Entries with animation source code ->
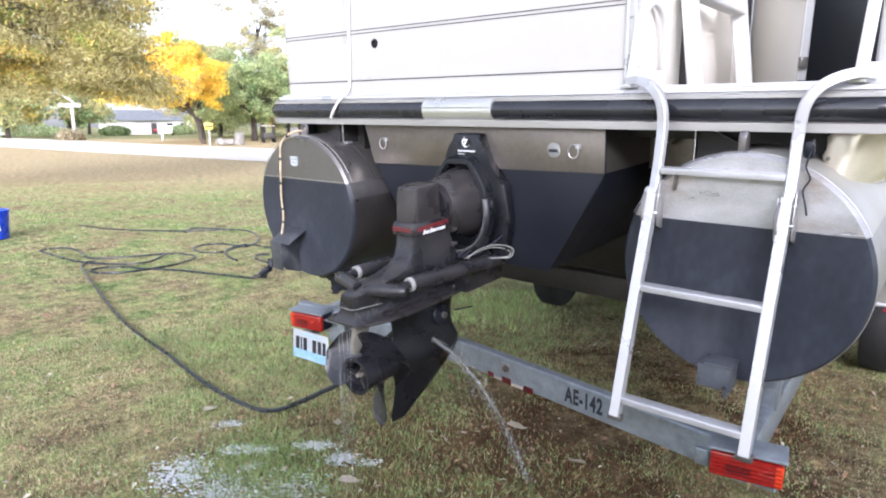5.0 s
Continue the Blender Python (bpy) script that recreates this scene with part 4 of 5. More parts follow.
# long beams, bunks and wheels
for x in (-0.9, 1.03):
    bm = B()
    box(bm, x - 0.025, x + 0.025, -0.2, 6.0, 0.36, 0.47, 0.006)
    part("side_beam", bm, GALV, trailer)
    bm = B()
    box(bm, x - 0.05, x + 0.05, 0.0, 5.0, 0.58, 0.615, 0.006)
    part("bunk", bm, GALV, trailer, "galvanised support rail")
    for y in (0.1, 1.8, 3.5):
        bm = B()
        box(bm, x - 0.03, x + 0.03, y, y + 0.06, 0.46, 0.59, 0.004)
        part("bunk_stand", bm, GALV, trailer)
# torn black carpet hanging off the end of a bunk
bm = B()
RAG = [(-1.01, 0.602), (-0.975, 0.594), (-0.94, 0.60), (-0.905, 0.588), (-0.898, 0.565), (-0.912, 0.552), (-0.893, 0.54), (-0.905, 0.522), (-0.862, 0.53), (-0.842, 0.552), (-0.80, 0.56), (-0.75, 0.585), (-0.72, 0.63), (-1.01, 0.63)]
prism(bm, RAG, 1, -0.034, -0.026, 0.001)
part("bunk_carpet", bm, RUBBER, trailer, "torn black carpet hanging off the bunk")
# dark steel instead of galvanised, so the colour carries the shade underneath
for y in (1.1, 3.4):
    bm = B()
    box(bm, -0.9, 1.03, y, y + 0.08, 0.36, 0.485, 0.006)
    part("cross_beam", bm, STEEL_DARK, trailer)
# dark plates added where only the darkness under the boat shows
bm = B()
box(bm, -0.85, 0.98, 2.06, 2.1, 0.12, 0.5, 0.004)
box(bm, 0.1, 0.98, 2.08, 2.12, 0.5, 0.8, 0.004)
part("dark_filler", bm, STEEL_DARK, trailer, "dark plates added to fill the dark gap under the boat")
bm = B()
tube(bm, [(-0.95, 2.53, 0.0), (1.1, 2.5, 0.02)], 0.03, 10)
part("axle", bm, STEEL_DARK, trailer)


def wheel(x, y, z, label):
    bm = B()
    lathe(bm, [(-0.085, 0.17), (-0.088, 0.23), (-0.08, 0.275), (-0.06, 0.288), (0.06, 0.288), (0.08, 0.275), (0.088, 0.23), (0.085, 0.17)], (x, y, z), (1, 0, 0), 36)
    ob = part("wheel", bm, TYRE, trailer, label)
    bm = B()
    lathe(bm, [(-0.075, 0.0), (-0.07, 0.06), (-0.05, 0.1), (-0.075, 0.168), (-0.08, 0.172), (0.08, 0.172), (0.075, 0.165), (0.04, 0.1), (0.06, 0.05), (0.065, 0.0)], (x, y, z), (1, 0, 0), 24)
    part("rim", bm, GALV, ob)


wheel(1.185, 2.5, 0.022, "black tyre beside the trailer beam")
wheel(-1.05, 2.53, -0.015, "black tyre beside the trailer beam")
wheel(1.185, 3.25, -0.02, "black tyre beside the trailer beam")
wheel(-1.05, 3.28, -0.057, "black tyre beside the trailer beam")
bm = B()
arc = [(2.14, 0.10), (2.17, 0.28), (2.28, 0.36), (2.9, 0.38), (3.5, 0.36), (3.62, 0.28), (3.65, 0.10)]
tube(bm, [(-1.05, p.x, p.y) for p in smooth_path([(y, z, 0) for y, z in arc], 4)], 1, profile=[(-0.12, 0), (0.12, 0), (0.12, 0.006), (-0.12, 0.006)])
part("fender", bm, GALV, trailer)
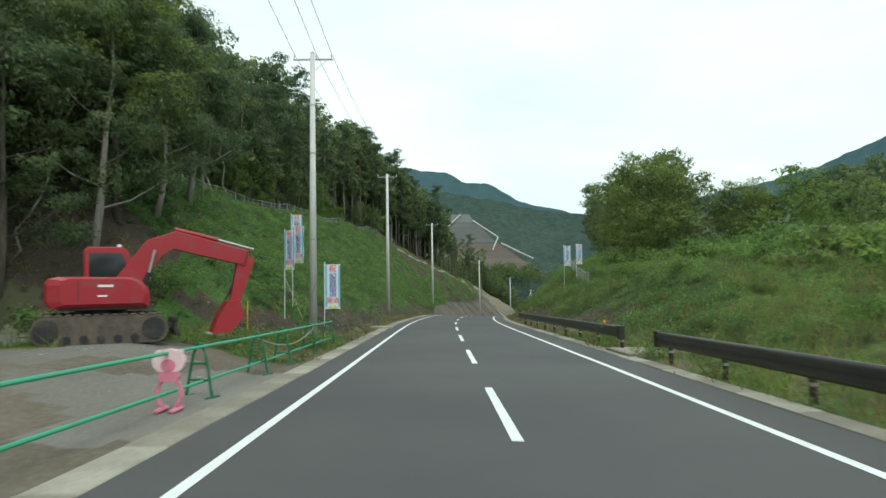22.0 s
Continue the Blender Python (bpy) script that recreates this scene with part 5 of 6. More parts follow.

Exercise -> Write out the entries above word for word. Do not include the pictures.

Solution to this problem ->
5.0 s
Continue the Blender Python (bpy) script that recreates this scene with part 4 of 5. More parts follow.
# long beams, bunks and wheels
for x in (-0.9, 1.03):
    bm = B()
    box(bm, x - 0.025, x + 0.025, -0.2, 6.0, 0.36, 0.47, 0.006)
    part("side_beam", bm, GALV, trailer)
    bm = B()
    box(bm, x - 0.05, x + 0.05, 0.0, 5.0, 0.58, 0.615, 0.006)
    part("bunk", bm, GALV, trailer, "galvanised support rail")
    for y in (0.1, 1.8, 3.5):
        bm = B()
        box(bm, x - 0.03, x + 0.03, y, y + 0.06, 0.46, 0.59, 0.004)
        part("bunk_stand", bm, GALV, trailer)
# torn black carpet hanging off the end of a bunk
bm = B()
RAG = [(-1.01, 0.602), (-0.975, 0.594), (-0.94, 0.60), (-0.905, 0.588), (-0.898, 0.565), (-0.912, 0.552), (-0.893, 0.54), (-0.905, 0.522), (-0.862, 0.53), (-0.842, 0.552), (-0.80, 0.56), (-0.75, 0.585), (-0.72, 0.63), (-1.01, 0.63)]
prism(bm, RAG, 1, -0.034, -0.026, 0.001)
part("bunk_carpet", bm, RUBBER, trailer, "torn black carpet hanging off the bunk")
# dark steel instead of galvanised, so the colour carries the shade underneath
for y in (1.1, 3.4):
    bm = B()
    box(bm, -0.9, 1.03, y, y + 0.08, 0.36, 0.485, 0.006)
    part("cross_beam", bm, STEEL_DARK, trailer)
# dark plates added where only the darkness under the boat shows
bm = B()
box(bm, -0.85, 0.98, 2.06, 2.1, 0.12, 0.5, 0.004)
box(bm, 0.1, 0.98, 2.08, 2.12, 0.5, 0.8, 0.004)
part("dark_filler", bm, STEEL_DARK, trailer, "dark plates added to fill the dark gap under the boat")
bm = B()
tube(bm, [(-0.95, 2.53, 0.0), (1.1, 2.5, 0.02)], 0.03, 10)
part("axle", bm, STEEL_DARK, trailer)


def wheel(x, y, z, label):
    bm = B()
    lathe(bm, [(-0.085, 0.17), (-0.088, 0.23), (-0.08, 0.275), (-0.06, 0.288), (0.06, 0.288), (0.08, 0.275), (0.088, 0.23), (0.085, 0.17)], (x, y, z), (1, 0, 0), 36)
    ob = part("wheel", bm, TYRE, trailer, label)
    bm = B()
    lathe(bm, [(-0.075, 0.0), (-0.07, 0.06), (-0.05, 0.1), (-0.075, 0.168), (-0.08, 0.172), (0.08, 0.172), (0.075, 0.165), (0.04, 0.1), (0.06, 0.05), (0.065, 0.0)], (x, y, z), (1, 0, 0), 24)
    part("rim", bm, GALV, ob)


wheel(1.185, 2.5, 0.022, "black tyre beside the trailer beam")
wheel(-1.05, 2.53, -0.015, "black tyre beside the trailer beam")
wheel(1.185, 3.25, -0.02, "black tyre beside the trailer beam")
wheel(-1.05, 3.28, -0.057, "black tyre beside the trailer beam")
bm = B()
arc = [(2.14, 0.10), (2.17, 0.28), (2.28, 0.36), (2.9, 0.38), (3.5, 0.36), (3.62, 0.28), (3.65, 0.10)]
tube(bm, [(-1.05, p.x, p.y) for p in smooth_path([(y, z, 0) for y, z in arc], 4)], 1, profile=[(-0.12, 0), (0.12, 0), (0.12, 0.006), (-0.12, 0.006)])
part("fender", bm, GALV, trailer)
22.0 s
Continue the Blender Python (bpy) script that recreates this scene with part 5 of 6. More parts follow.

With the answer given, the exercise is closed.